Required work >> Look for the string "carried" and copy every line that has it.

Dataset content >>
=-=-=
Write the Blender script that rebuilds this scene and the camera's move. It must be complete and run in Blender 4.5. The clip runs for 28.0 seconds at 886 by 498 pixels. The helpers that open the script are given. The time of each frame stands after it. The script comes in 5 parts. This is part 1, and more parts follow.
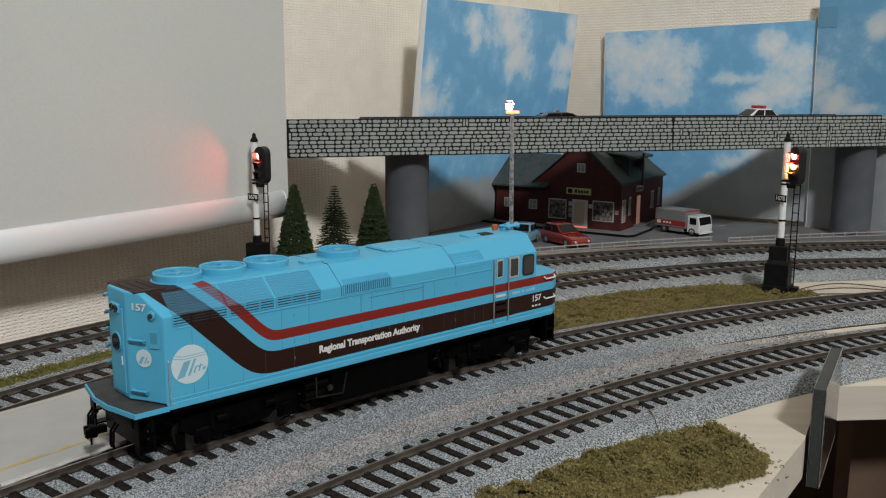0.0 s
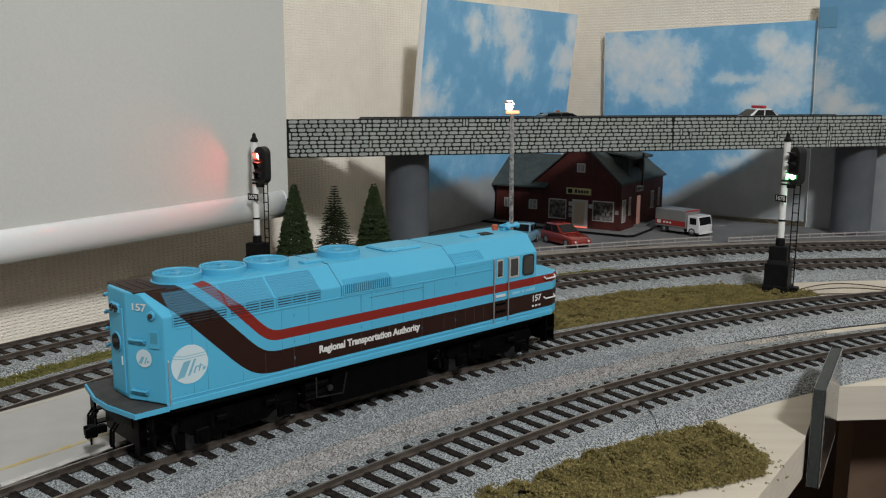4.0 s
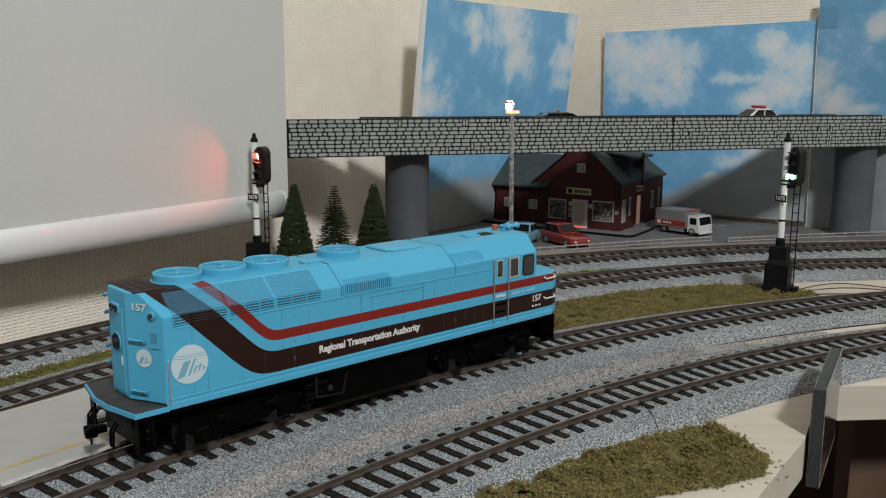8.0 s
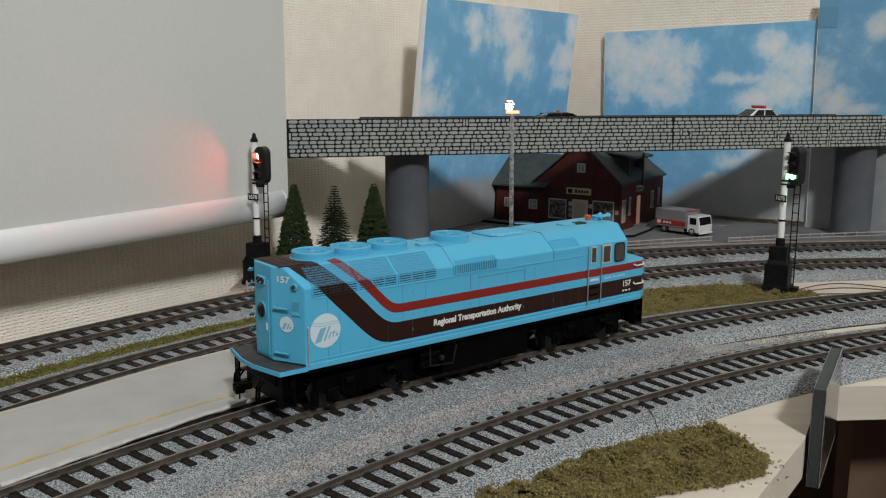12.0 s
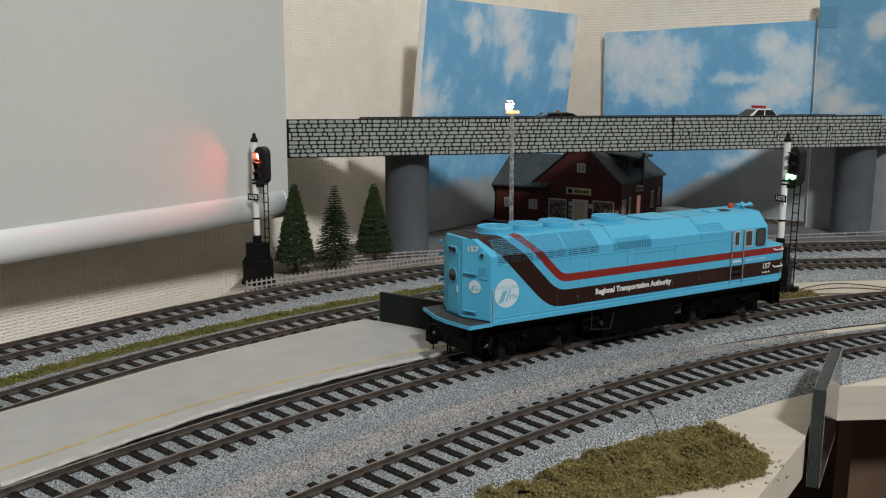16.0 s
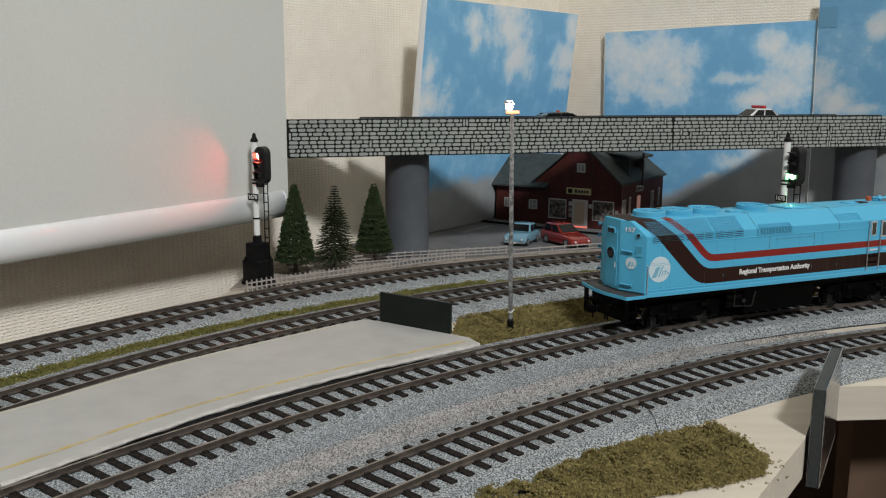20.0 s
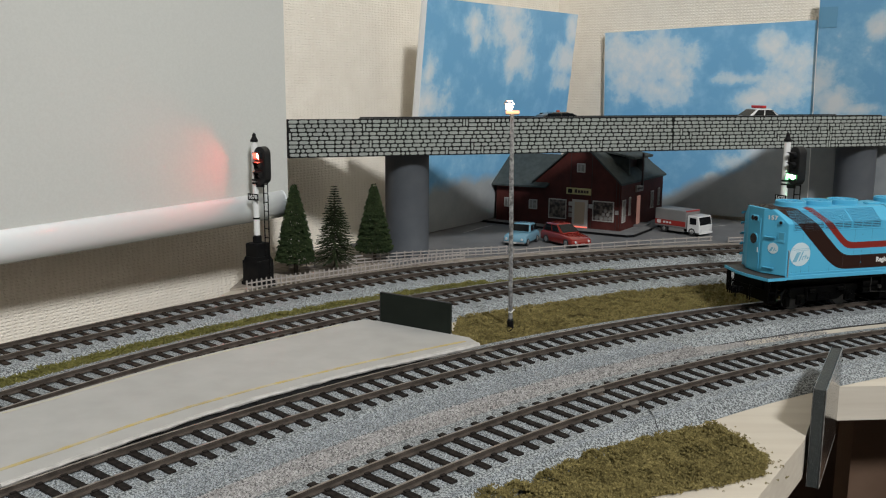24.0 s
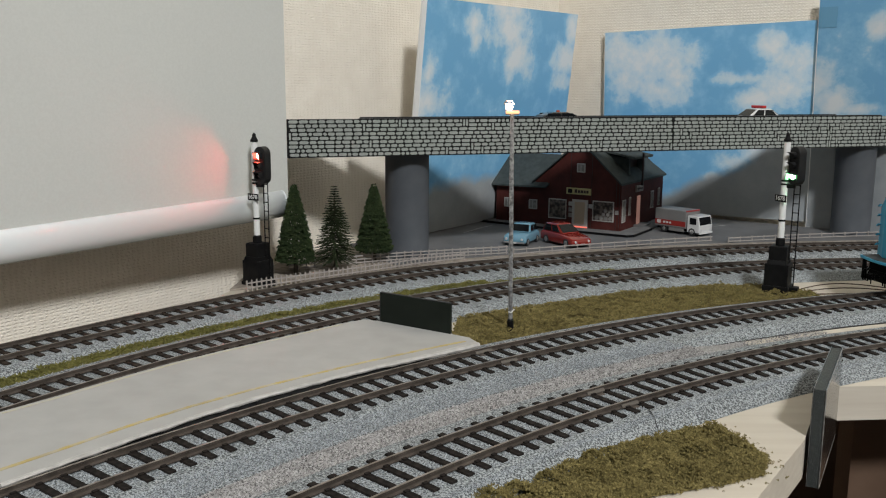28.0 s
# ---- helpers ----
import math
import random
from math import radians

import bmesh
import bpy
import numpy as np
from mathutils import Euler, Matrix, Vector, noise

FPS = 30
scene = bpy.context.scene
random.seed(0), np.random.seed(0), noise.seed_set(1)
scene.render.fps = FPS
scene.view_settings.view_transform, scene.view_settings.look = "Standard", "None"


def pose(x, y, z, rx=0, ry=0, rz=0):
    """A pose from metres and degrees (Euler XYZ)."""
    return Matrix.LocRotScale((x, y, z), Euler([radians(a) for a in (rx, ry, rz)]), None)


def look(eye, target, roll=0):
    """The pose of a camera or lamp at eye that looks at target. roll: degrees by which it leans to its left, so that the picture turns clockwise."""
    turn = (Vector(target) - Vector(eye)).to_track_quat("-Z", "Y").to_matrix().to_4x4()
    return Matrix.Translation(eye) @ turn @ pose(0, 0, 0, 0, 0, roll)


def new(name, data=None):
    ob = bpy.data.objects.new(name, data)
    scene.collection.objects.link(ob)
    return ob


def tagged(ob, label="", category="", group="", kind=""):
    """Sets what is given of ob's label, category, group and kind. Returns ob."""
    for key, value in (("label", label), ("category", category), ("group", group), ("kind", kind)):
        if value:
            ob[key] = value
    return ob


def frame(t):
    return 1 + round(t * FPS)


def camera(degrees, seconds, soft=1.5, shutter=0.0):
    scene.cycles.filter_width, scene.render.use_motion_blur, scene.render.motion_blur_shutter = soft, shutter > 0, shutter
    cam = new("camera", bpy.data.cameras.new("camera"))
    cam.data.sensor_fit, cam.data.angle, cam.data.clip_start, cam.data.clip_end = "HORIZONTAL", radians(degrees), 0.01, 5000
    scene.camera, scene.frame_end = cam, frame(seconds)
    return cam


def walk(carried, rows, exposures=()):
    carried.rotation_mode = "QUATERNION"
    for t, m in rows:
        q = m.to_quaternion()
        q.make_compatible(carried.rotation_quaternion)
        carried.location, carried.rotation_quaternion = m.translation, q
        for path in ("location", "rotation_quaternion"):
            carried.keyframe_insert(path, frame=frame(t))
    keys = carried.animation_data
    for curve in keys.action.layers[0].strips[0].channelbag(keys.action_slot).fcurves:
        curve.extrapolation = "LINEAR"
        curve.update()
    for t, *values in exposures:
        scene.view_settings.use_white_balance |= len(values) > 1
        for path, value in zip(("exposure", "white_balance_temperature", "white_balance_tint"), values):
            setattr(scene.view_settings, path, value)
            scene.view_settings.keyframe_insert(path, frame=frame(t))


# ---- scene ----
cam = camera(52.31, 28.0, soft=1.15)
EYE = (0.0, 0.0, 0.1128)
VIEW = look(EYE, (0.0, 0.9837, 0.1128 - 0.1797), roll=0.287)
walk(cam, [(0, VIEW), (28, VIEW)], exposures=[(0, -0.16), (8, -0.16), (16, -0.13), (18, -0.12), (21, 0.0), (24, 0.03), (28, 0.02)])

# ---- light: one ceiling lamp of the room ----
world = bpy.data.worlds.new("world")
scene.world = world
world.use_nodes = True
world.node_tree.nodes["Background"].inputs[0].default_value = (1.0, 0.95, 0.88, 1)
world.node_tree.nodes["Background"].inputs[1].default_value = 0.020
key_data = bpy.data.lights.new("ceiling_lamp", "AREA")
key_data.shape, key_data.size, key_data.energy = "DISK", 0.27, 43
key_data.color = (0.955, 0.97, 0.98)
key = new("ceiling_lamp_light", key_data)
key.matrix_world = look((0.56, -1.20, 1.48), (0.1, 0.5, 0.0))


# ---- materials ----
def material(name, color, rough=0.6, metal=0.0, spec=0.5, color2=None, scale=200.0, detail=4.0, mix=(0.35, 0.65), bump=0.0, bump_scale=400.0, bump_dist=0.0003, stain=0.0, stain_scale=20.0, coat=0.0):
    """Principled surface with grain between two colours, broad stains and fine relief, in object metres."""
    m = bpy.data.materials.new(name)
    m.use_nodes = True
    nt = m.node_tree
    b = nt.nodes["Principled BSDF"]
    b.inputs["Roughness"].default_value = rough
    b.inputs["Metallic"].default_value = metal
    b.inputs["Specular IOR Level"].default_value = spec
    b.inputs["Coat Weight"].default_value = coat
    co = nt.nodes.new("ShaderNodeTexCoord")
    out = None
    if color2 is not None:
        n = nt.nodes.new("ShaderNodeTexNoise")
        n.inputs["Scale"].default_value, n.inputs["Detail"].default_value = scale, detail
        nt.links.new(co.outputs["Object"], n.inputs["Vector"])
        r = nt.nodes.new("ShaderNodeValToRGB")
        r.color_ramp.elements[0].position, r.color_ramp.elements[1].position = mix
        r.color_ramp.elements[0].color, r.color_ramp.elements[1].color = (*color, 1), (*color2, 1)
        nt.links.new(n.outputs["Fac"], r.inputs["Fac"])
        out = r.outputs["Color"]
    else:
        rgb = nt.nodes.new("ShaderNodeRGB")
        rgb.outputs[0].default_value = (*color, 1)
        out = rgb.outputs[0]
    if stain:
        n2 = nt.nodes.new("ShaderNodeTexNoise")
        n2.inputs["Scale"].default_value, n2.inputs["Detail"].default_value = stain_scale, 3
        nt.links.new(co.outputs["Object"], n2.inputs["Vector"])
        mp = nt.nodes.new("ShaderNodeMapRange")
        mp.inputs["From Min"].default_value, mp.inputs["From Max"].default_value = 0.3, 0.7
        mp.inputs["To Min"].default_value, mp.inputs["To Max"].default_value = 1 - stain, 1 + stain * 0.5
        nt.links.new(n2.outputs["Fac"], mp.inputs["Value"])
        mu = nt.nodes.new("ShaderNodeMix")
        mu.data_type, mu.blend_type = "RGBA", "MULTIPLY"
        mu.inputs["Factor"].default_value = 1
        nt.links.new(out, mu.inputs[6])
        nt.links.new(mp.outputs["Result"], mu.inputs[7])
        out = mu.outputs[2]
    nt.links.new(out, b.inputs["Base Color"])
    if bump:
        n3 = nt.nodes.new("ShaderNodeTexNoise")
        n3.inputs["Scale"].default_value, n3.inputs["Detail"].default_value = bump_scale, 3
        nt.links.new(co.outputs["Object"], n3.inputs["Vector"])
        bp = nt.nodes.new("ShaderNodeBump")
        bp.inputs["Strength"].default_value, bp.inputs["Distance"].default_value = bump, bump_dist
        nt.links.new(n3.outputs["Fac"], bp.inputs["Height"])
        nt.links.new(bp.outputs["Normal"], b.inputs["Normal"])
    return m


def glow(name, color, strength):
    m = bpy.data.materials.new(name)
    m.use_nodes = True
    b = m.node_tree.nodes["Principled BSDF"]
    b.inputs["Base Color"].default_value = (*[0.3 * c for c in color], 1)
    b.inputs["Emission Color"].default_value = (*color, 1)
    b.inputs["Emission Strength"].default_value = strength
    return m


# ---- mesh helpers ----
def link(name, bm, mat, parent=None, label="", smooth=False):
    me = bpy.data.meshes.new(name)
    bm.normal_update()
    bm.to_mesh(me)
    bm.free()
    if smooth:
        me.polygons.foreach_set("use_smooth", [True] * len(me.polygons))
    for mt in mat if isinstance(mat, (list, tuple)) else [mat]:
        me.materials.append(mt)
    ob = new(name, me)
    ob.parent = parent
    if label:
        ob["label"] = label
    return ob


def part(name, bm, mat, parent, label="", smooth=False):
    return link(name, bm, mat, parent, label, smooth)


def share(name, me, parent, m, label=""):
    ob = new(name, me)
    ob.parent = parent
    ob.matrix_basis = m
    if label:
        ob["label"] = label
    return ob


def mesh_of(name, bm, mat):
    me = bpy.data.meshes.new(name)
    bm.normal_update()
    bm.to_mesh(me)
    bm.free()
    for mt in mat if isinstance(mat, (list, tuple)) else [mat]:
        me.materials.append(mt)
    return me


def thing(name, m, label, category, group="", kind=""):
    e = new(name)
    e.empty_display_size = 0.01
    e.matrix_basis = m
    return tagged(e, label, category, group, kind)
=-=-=
Solution to the exercise >>
def walk(carried, rows, exposures=()):
    carried.rotation_mode = "QUATERNION"
        q.make_compatible(carried.rotation_quaternion)
        carried.location, carried.rotation_quaternion = m.translation, q
            carried.keyframe_insert(path, frame=frame(t))
    keys = carried.animation_data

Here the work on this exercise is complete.